Seems like Freelancer meets Space Rangers but it's still way too early to tell.
I haven't played the second one, but it's supposed to be a More Of The Same sequel, so no. Not very much like either of those games. If you know the Star Wolves games, it's somewhat similar to those, though mostly in terms of presentation. SG is a mission-based strategy RPG in Spaaace! Where you control a single ship and upgrade your lasers instead of, say, play a wizard & upgrade fireballs. It's sandbox'y in the same sense that a TES game is: you advance the plot by doing certain missions, but you're mostly free to roam and do a not terribly great variety of not terribly interesting things in-between plot missions.

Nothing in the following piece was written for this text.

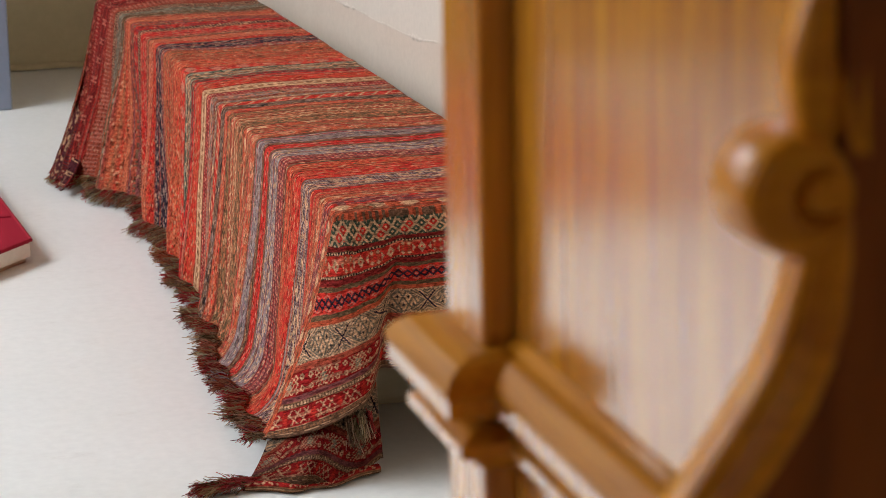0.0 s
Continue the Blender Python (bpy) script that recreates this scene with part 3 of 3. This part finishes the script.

To call what the game has a difficulty curve is misleading. It's more of a keep-'em-guessing zig-zag of occasional inevitable doom. This is not entirely because of a parade of non-critical bugs & glitches that do things like simultaneously spawn every enemy wave in a mission on top of a mission critical target, and spawn you where one of the enemy waves were supposed to come from. But bugs like that certainly help screw with the difficulty. Worse, though, is that the game has a metric ton of mindless filler combat that won't tax you in any conceivable sense. Well, except maybe your patience.
The setting is reasonably well realised and deeper than it had to be, which is nice. Even if it sometimes gets lost in word salad.
Where SG is similar to Space Rangers, are the VOs and the gibberish. The quality of the dialogue (which there's tonnes of) is mostly passable, but in a few places clearly done by Babelfish. The VOs - all the VOs - are done by stars of the same calibre as the guy who VO'd SR2's intro. To some people this is deeply off-putting, and I guess I can't blame those people. Personally I find it oddly charming and often hilarious. And unlike in SR2 where the gibberish really did make a few things a guessing game, SG1 is never so bad that it doesn't get the critical stuff across.
SG2 seems like it might be pretty decently polished, and the devs have clearly been listening to the players so far. So... Whenever I get around to it - and I will - I expect it to be a far better game.
It should be possible to get SG1 for cheapsies these days, though, so if you're curious I'd throw 5$ at that and consider it a prototype kind of experience of what to expect from SG2.